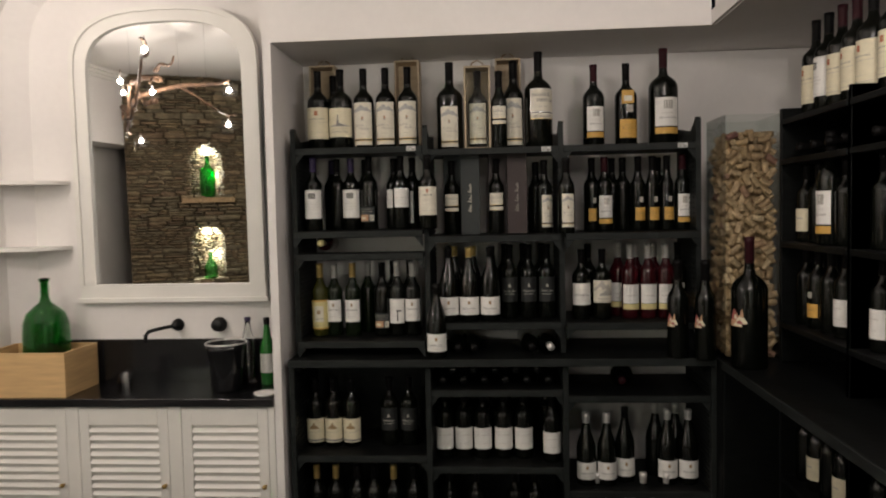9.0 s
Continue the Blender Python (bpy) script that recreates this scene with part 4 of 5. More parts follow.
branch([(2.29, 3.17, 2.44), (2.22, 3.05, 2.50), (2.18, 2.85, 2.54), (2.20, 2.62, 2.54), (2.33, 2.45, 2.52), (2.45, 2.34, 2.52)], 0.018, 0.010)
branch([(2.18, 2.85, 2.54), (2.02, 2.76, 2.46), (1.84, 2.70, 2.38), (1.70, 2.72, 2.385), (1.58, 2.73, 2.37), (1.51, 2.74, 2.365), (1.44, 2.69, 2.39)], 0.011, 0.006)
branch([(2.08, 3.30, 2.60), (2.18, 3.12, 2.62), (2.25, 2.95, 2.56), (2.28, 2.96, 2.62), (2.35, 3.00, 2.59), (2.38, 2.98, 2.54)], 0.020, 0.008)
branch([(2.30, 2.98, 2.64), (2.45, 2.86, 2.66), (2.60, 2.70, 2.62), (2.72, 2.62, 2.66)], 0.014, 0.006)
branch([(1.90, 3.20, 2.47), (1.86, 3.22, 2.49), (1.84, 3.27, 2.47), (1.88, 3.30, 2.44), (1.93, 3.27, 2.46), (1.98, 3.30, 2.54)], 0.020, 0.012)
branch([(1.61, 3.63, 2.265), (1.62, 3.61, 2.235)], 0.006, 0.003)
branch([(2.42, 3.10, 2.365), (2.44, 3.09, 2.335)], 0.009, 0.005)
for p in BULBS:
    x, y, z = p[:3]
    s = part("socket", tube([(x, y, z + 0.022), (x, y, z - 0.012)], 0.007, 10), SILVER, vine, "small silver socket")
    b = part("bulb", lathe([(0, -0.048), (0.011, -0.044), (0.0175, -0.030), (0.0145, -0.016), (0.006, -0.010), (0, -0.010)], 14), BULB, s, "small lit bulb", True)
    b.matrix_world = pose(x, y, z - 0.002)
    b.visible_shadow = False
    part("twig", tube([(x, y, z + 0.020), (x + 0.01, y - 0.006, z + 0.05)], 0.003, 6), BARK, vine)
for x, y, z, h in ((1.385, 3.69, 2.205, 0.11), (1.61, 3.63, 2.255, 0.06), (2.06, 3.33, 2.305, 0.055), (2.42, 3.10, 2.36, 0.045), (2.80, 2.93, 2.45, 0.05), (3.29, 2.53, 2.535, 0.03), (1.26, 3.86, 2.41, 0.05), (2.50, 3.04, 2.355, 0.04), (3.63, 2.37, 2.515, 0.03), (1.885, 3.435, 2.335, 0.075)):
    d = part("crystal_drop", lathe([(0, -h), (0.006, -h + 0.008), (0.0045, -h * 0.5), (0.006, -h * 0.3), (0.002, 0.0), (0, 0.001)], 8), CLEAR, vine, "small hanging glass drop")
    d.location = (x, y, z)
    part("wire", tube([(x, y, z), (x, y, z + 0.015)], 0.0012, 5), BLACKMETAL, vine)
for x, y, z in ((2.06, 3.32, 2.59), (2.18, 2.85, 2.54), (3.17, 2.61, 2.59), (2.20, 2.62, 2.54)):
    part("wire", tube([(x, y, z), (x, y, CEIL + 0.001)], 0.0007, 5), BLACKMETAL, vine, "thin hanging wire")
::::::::
▶ Stated task:
Reproduce the material word for word, minus the images.

▶ Written response:
9.0 s
Continue the Blender Python (bpy) script that recreates this scene with part 4 of 5. More parts follow.
branch([(2.29, 3.17, 2.44), (2.22, 3.05, 2.50), (2.18, 2.85, 2.54), (2.20, 2.62, 2.54), (2.33, 2.45, 2.52), (2.45, 2.34, 2.52)], 0.018, 0.010)
branch([(2.18, 2.85, 2.54), (2.02, 2.76, 2.46), (1.84, 2.70, 2.38), (1.70, 2.72, 2.385), (1.58, 2.73, 2.37), (1.51, 2.74, 2.365), (1.44, 2.69, 2.39)], 0.011, 0.006)
branch([(2.08, 3.30, 2.60), (2.18, 3.12, 2.62), (2.25, 2.95, 2.56), (2.28, 2.96, 2.62), (2.35, 3.00, 2.59), (2.38, 2.98, 2.54)], 0.020, 0.008)
branch([(2.30, 2.98, 2.64), (2.45, 2.86, 2.66), (2.60, 2.70, 2.62), (2.72, 2.62, 2.66)], 0.014, 0.006)
branch([(1.90, 3.20, 2.47), (1.86, 3.22, 2.49), (1.84, 3.27, 2.47), (1.88, 3.30, 2.44), (1.93, 3.27, 2.46), (1.98, 3.30, 2.54)], 0.020, 0.012)
branch([(1.61, 3.63, 2.265), (1.62, 3.61, 2.235)], 0.006, 0.003)
branch([(2.42, 3.10, 2.365), (2.44, 3.09, 2.335)], 0.009, 0.005)
for p in BULBS:
    x, y, z = p[:3]
    s = part("socket", tube([(x, y, z + 0.022), (x, y, z - 0.012)], 0.007, 10), SILVER, vine, "small silver socket")
    b = part("bulb", lathe([(0, -0.048), (0.011, -0.044), (0.0175, -0.030), (0.0145, -0.016), (0.006, -0.010), (0, -0.010)], 14), BULB, s, "small lit bulb", True)
    b.matrix_world = pose(x, y, z - 0.002)
    b.visible_shadow = False
    part("twig", tube([(x, y, z + 0.020), (x + 0.01, y - 0.006, z + 0.05)], 0.003, 6), BARK, vine)
for x, y, z, h in ((1.385, 3.69, 2.205, 0.11), (1.61, 3.63, 2.255, 0.06), (2.06, 3.33, 2.305, 0.055), (2.42, 3.10, 2.36, 0.045), (2.80, 2.93, 2.45, 0.05), (3.29, 2.53, 2.535, 0.03), (1.26, 3.86, 2.41, 0.05), (2.50, 3.04, 2.355, 0.04), (3.63, 2.37, 2.515, 0.03), (1.885, 3.435, 2.335, 0.075)):
    d = part("crystal_drop", lathe([(0, -h), (0.006, -h + 0.008), (0.0045, -h * 0.5), (0.006, -h * 0.3), (0.002, 0.0), (0, 0.001)], 8), CLEAR, vine, "small hanging glass drop")
    d.location = (x, y, z)
    part("wire", tube([(x, y, z), (x, y, z + 0.015)], 0.0012, 5), BLACKMETAL, vine)
for x, y, z in ((2.06, 3.32, 2.59), (2.18, 2.85, 2.54), (3.17, 2.61, 2.59), (2.20, 2.62, 2.54)):
    part("wire", tube([(x, y, z), (x, y, CEIL + 0.001)], 0.0007, 5), BLACKMETAL, vine, "thin hanging wire")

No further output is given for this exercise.